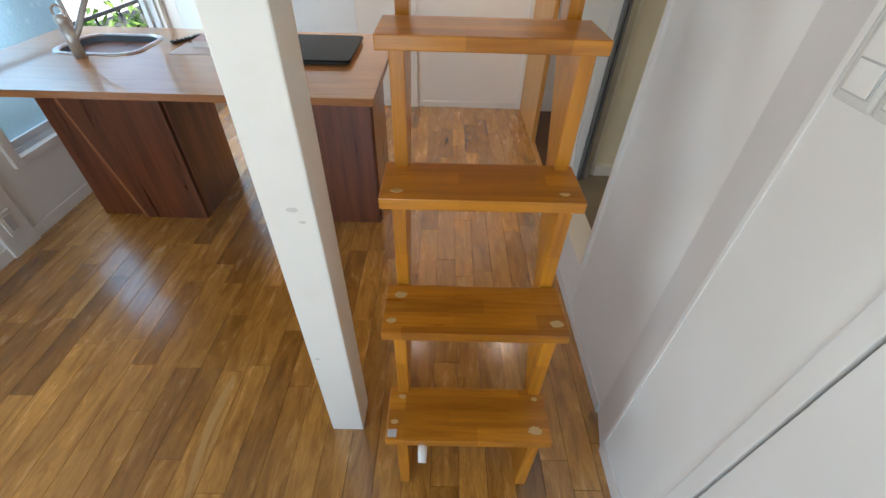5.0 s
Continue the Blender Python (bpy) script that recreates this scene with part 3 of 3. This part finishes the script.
# drying cracks and the ragged splinter along the flank
cr = bmesh.new()
for y0, y1, f, seed in ((-0.1, 0.28, 0.72, 3), (0.2, 0.55, 0.55, 7), (0.6, 0.75, 0.45, 11)):
    ys_ = np.linspace(y0, y1, 9)
    for a, b in zip(ys_, ys_[1:]):
        def cz(y):
            lo = float(np.interp(y, (-0.2, 0.1, 0.3, 0.65, 1.0, 1.4), (2.745, 2.733, 2.755, 2.745, 2.69, 2.635)))
            hi = float(np.interp(y, (-0.2, 0.1, 0.3, 0.65, 1.0, 1.4), (2.90, 2.88, 2.865, 2.825, 2.815, 2.755)))
            return lo + (hi - lo) * (f + 0.12 * noise.noise((y * 9, seed, 0)))
        t = 0.0003 + 0.0005 * math.sin((a - y0) / (y1 - y0) * math.pi)
        za, zb = cz(a), cz(b)
        q = [cr.verts.new(p) for p in ((-0.3255, a, za - t), (-0.3255, b, zb - t), (-0.3255, b, zb + t), (-0.3255, a, za + t), (-0.34, a, za), (-0.34, b, zb))]
        cr.faces.new((q[0], q[1], q[2], q[3]))
        cr.faces.new((q[0], q[4], q[5], q[1]))
        cr.faces.new((q[3], q[2], q[5], q[4]))
part("cracks", cr, plain("beam_crack", (0.24, 0.17, 0.10), 0.9), o, "dark drying cracks")
part("splinter", prism(((0.02, 3.0), (0.02, 2.872), (0.032, 2.880), (0.05, 2.852), (0.062, 2.872), (0.080, 2.822), (0.094, 2.88), (0.096, 3.0)), "x", -0.3295, -0.320), BEAM, o, "ragged splintered tongue of wood")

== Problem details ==
All the material shown above is to be copied exactly, with no pictures carried over.

== Complete output ==
5.0 s
Continue the Blender Python (bpy) script that recreates this scene with part 3 of 3. This part finishes the script.
# drying cracks and the ragged splinter along the flank
cr = bmesh.new()
for y0, y1, f, seed in ((-0.1, 0.28, 0.72, 3), (0.2, 0.55, 0.55, 7), (0.6, 0.75, 0.45, 11)):
    ys_ = np.linspace(y0, y1, 9)
    for a, b in zip(ys_, ys_[1:]):
        def cz(y):
            lo = float(np.interp(y, (-0.2, 0.1, 0.3, 0.65, 1.0, 1.4), (2.745, 2.733, 2.755, 2.745, 2.69, 2.635)))
            hi = float(np.interp(y, (-0.2, 0.1, 0.3, 0.65, 1.0, 1.4), (2.90, 2.88, 2.865, 2.825, 2.815, 2.755)))
            return lo + (hi - lo) * (f + 0.12 * noise.noise((y * 9, seed, 0)))
        t = 0.0003 + 0.0005 * math.sin((a - y0) / (y1 - y0) * math.pi)
        za, zb = cz(a), cz(b)
        q = [cr.verts.new(p) for p in ((-0.3255, a, za - t), (-0.3255, b, zb - t), (-0.3255, b, zb + t), (-0.3255, a, za + t), (-0.34, a, za), (-0.34, b, zb))]
        cr.faces.new((q[0], q[1], q[2], q[3]))
        cr.faces.new((q[0], q[4], q[5], q[1]))
        cr.faces.new((q[3], q[2], q[5], q[4]))
part("cracks", cr, plain("beam_crack", (0.24, 0.17, 0.10), 0.9), o, "dark drying cracks")
part("splinter", prism(((0.02, 3.0), (0.02, 2.872), (0.032, 2.880), (0.05, 2.852), (0.062, 2.872), (0.080, 2.822), (0.094, 2.88), (0.096, 3.0)), "x", -0.3295, -0.320), BEAM, o, "ragged splintered tongue of wood")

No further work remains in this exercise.